海洋冒険家の堀江謙一さんが、またまた、太平洋を横断する冒険に乗り出すそうである。83歳!私とたいして違わない。すごい。
来年の3月に、サンフランシスコから日本に向かう。3か月かかる予定。もしも成功すれば、世界最高齢の、単独・無寄港の太平洋ヨット横断になるそうだ。
堀江さんは、1962年に、日本からサンフランシスコに、小型ヨットで太平洋を横断した。パスポートなしで、つまり密航したのだ。しかし、アメリカでは、温かく迎えられたそうだ。
1962年といえば、アメリカは、政治的にも、経済的にも、気軽に行ける場所ではなかった。私が留学したのは、その1年後の1963年だが、結核国日本は、警戒されて、大きなX線の写真を、持っていかなければならなかった。
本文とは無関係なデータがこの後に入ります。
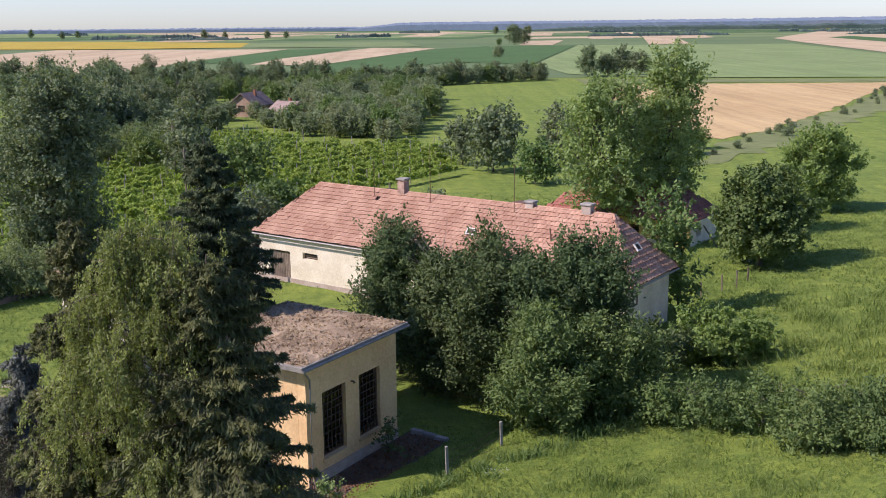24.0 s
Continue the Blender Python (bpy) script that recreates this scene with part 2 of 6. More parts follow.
ROOF_BROWN = surface("brown_tile", (0.12, 0.085, 0.08), (0.24, 0.18, 0.165), 0.9, 6, 0.9)
ROOF_PINK = surface("faded_pink_tile", (0.26, 0.18, 0.15), (0.42, 0.31, 0.26), 0.9, 6, 0.9)
WOOD_OLD = surface("old_wood", (0.10, 0.075, 0.055), (0.26, 0.20, 0.15), 2.0, 30, 0.9, spread=0.25)
WOOD_DARK = surface("dark_wood", (0.045, 0.030, 0.022), (0.10, 0.07, 0.05), 2.0, 30, 0.85)
WOOD_WHITE = surface("flaked_white_paint", (0.42, 0.38, 0.33), (0.74, 0.70, 0.64), 3.0, 30, 0.8)
DARK_ROOM = surface("dark_interior", (0.05, 0.045, 0.04), (0.10, 0.09, 0.08), 1.0, 8, 0.95)
METAL_RUST = surface("rusty_steel", (0.10, 0.055, 0.035), (0.24, 0.15, 0.10), 4, 40, 0.75, 0.3)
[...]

お金も200ドルまでしか、持っていけない。それに、渡航費も高かった。
堀江さんは、帰国後、航海の模様を書いた「太平洋ひとりぼっち」という本を出した。それがベストセラーになった。私は、アメリカに留学中に読んだ。留学中は、日本語をしゃべる機会もなく、さびしいときもあったのだけれど、この本を読むと、救われた。そりゃ、ヨットのひとりぼっち旅の方が、ずっとさびしい。
「太平洋ひとりぼっち」は映画化され、石原裕次郎さんが主役を演じた。この映画を見たアメリカ人の評論家は、「お月様のような、まんまるの顔の青年が主演した」と論評した。日本では天下の2枚目の裕次郎さんも、アメリカ人には、太った青年にしか映らなかったようだ。
さて、堀江さんは、いま83歳。この年で、一人でヨットで太平洋を横断するなんて、私には想像もできない。その体力、気力は、ただただ感嘆するだけだ。無事に航海を終えてほしい。